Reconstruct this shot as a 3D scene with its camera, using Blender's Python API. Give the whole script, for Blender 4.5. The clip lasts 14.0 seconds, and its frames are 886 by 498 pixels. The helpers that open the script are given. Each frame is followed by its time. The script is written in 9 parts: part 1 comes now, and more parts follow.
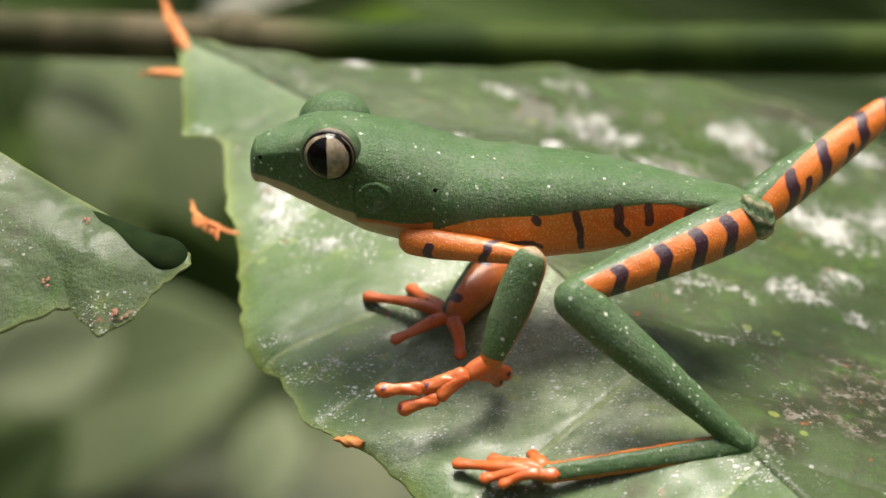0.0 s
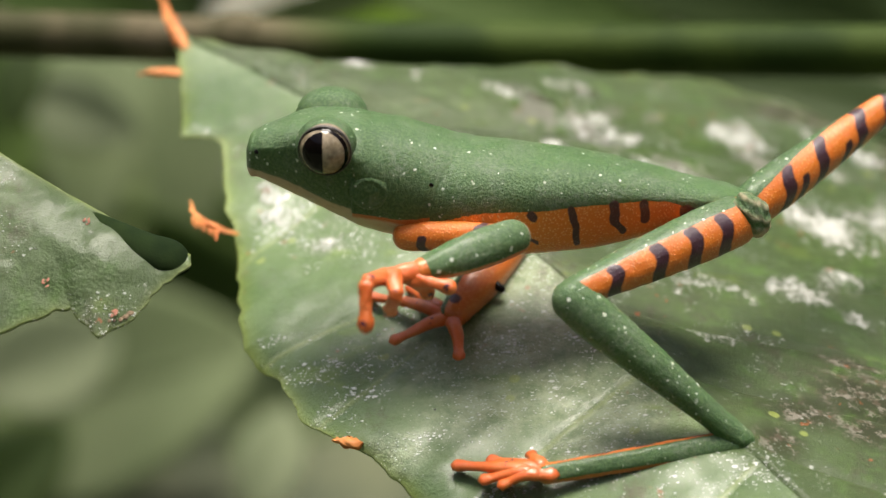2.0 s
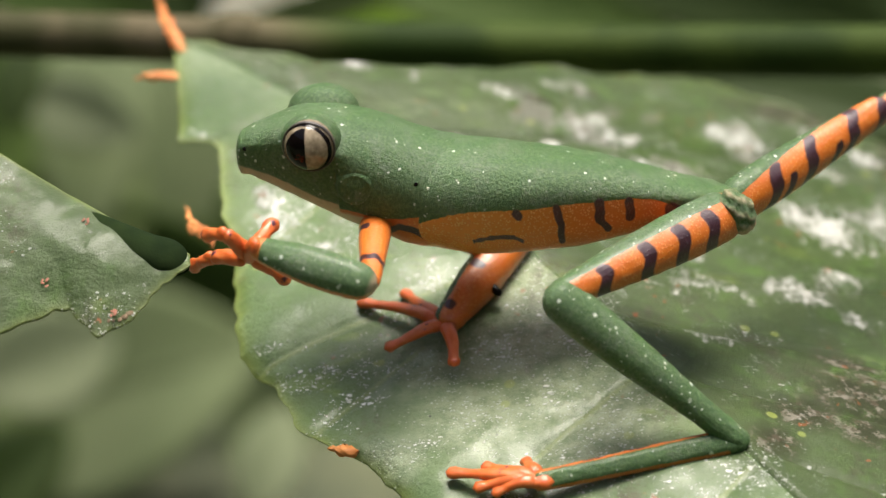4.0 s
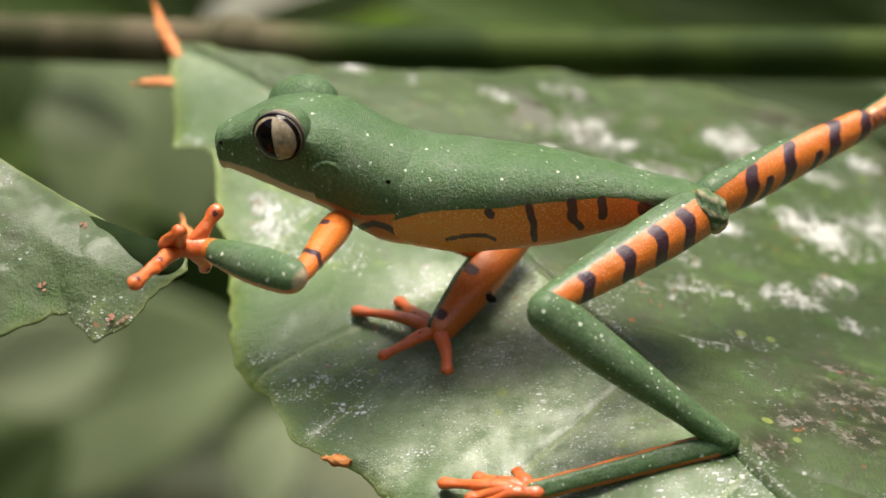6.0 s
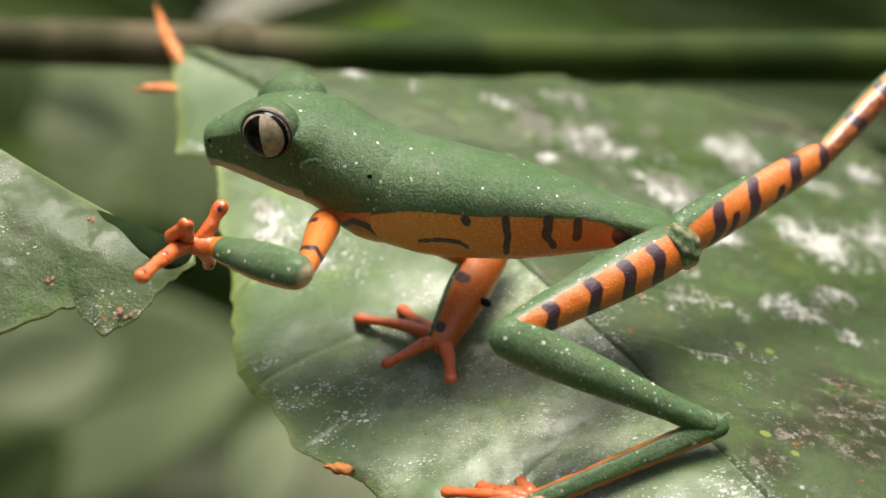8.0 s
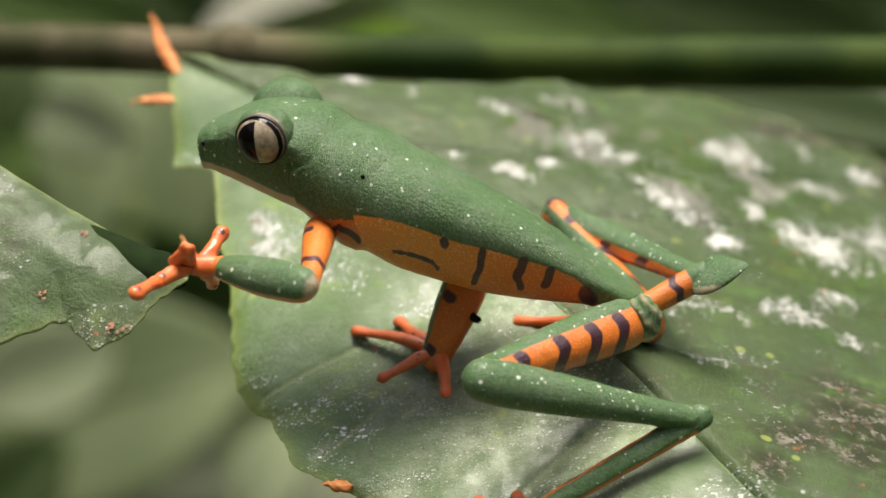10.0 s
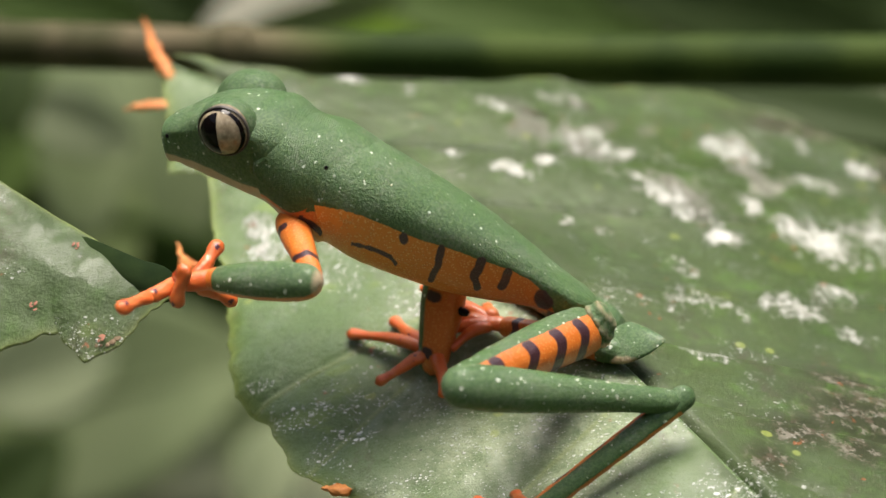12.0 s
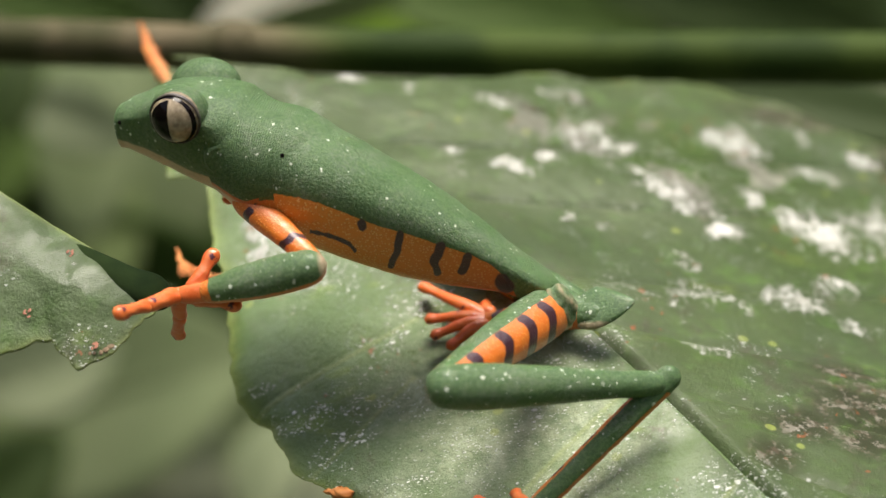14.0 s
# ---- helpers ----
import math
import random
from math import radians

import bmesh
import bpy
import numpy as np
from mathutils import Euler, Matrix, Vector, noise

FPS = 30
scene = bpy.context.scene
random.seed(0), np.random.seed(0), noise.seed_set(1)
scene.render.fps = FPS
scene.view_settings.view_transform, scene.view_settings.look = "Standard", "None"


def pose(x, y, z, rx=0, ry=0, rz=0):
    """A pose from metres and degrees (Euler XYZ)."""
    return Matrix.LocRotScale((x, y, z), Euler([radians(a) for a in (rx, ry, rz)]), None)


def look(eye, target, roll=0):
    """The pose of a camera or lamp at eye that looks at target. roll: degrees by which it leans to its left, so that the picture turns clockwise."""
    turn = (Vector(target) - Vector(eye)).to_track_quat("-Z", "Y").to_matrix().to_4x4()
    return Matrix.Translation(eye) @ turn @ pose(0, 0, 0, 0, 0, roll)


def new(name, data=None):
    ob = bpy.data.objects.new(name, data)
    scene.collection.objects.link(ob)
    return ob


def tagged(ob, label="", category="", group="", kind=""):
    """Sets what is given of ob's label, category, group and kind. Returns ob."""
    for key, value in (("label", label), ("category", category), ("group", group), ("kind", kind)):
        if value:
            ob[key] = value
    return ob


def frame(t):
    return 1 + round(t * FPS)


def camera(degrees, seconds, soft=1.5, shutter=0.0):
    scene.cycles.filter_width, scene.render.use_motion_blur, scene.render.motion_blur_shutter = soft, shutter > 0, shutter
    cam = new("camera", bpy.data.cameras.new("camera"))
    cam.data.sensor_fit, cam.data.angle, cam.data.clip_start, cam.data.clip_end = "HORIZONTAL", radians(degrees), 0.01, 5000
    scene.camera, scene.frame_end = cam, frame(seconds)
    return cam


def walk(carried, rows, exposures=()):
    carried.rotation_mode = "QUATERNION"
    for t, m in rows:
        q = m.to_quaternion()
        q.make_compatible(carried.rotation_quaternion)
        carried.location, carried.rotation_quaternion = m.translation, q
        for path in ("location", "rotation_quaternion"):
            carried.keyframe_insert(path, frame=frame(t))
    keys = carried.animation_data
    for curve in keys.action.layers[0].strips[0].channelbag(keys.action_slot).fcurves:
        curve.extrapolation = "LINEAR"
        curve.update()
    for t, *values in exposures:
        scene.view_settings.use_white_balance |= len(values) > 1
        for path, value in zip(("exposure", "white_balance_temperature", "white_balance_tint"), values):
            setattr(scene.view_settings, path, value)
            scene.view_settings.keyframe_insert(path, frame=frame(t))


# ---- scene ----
----------------
▶ Directions
Retype the whole listing, keeping every line identical and omitting all pictures.

▶ Completed task
Reconstruct this shot as a 3D scene with its camera, using Blender's Python API. Give the whole script, for Blender 4.5. The clip lasts 14.0 seconds, and its frames are 886 by 498 pixels. The helpers that open the script are given. Each frame is followed by its time. The script is written in 9 parts: part 1 comes now, and more parts follow.
0.0 s
2.0 s
4.0 s
6.0 s
8.0 s
10.0 s
12.0 s
14.0 s
# ---- helpers ----
import math
import random
from math import radians

import bmesh
import bpy
import numpy as np
from mathutils import Euler, Matrix, Vector, noise

FPS = 30
scene = bpy.context.scene
random.seed(0), np.random.seed(0), noise.seed_set(1)
scene.render.fps = FPS
scene.view_settings.view_transform, scene.view_settings.look = "Standard", "None"


def pose(x, y, z, rx=0, ry=0, rz=0):
    """A pose from metres and degrees (Euler XYZ)."""
    return Matrix.LocRotScale((x, y, z), Euler([radians(a) for a in (rx, ry, rz)]), None)


def look(eye, target, roll=0):
    """The pose of a camera or lamp at eye that looks at target. roll: degrees by which it leans to its left, so that the picture turns clockwise."""
    turn = (Vector(target) - Vector(eye)).to_track_quat("-Z", "Y").to_matrix().to_4x4()
    return Matrix.Translation(eye) @ turn @ pose(0, 0, 0, 0, 0, roll)


def new(name, data=None):
    ob = bpy.data.objects.new(name, data)
    scene.collection.objects.link(ob)
    return ob


def tagged(ob, label="", category="", group="", kind=""):
    """Sets what is given of ob's label, category, group and kind. Returns ob."""
    for key, value in (("label", label), ("category", category), ("group", group), ("kind", kind)):
        if value:
            ob[key] = value
    return ob


def frame(t):
    return 1 + round(t * FPS)


def camera(degrees, seconds, soft=1.5, shutter=0.0):
    scene.cycles.filter_width, scene.render.use_motion_blur, scene.render.motion_blur_shutter = soft, shutter > 0, shutter
    cam = new("camera", bpy.data.cameras.new("camera"))
    cam.data.sensor_fit, cam.data.angle, cam.data.clip_start, cam.data.clip_end = "HORIZONTAL", radians(degrees), 0.01, 5000
    scene.camera, scene.frame_end = cam, frame(seconds)
    return cam


def walk(carried, rows, exposures=()):
    carried.rotation_mode = "QUATERNION"
    for t, m in rows:
        q = m.to_quaternion()
        q.make_compatible(carried.rotation_quaternion)
        carried.location, carried.rotation_quaternion = m.translation, q
        for path in ("location", "rotation_quaternion"):
            carried.keyframe_insert(path, frame=frame(t))
    keys = carried.animation_data
    for curve in keys.action.layers[0].strips[0].channelbag(keys.action_slot).fcurves:
        curve.extrapolation = "LINEAR"
        curve.update()
    for t, *values in exposures:
        scene.view_settings.use_white_balance |= len(values) > 1
        for path, value in zip(("exposure", "white_balance_temperature", "white_balance_tint"), values):
            setattr(scene.view_settings, path, value)
            scene.view_settings.keyframe_insert(path, frame=frame(t))


# ---- scene ----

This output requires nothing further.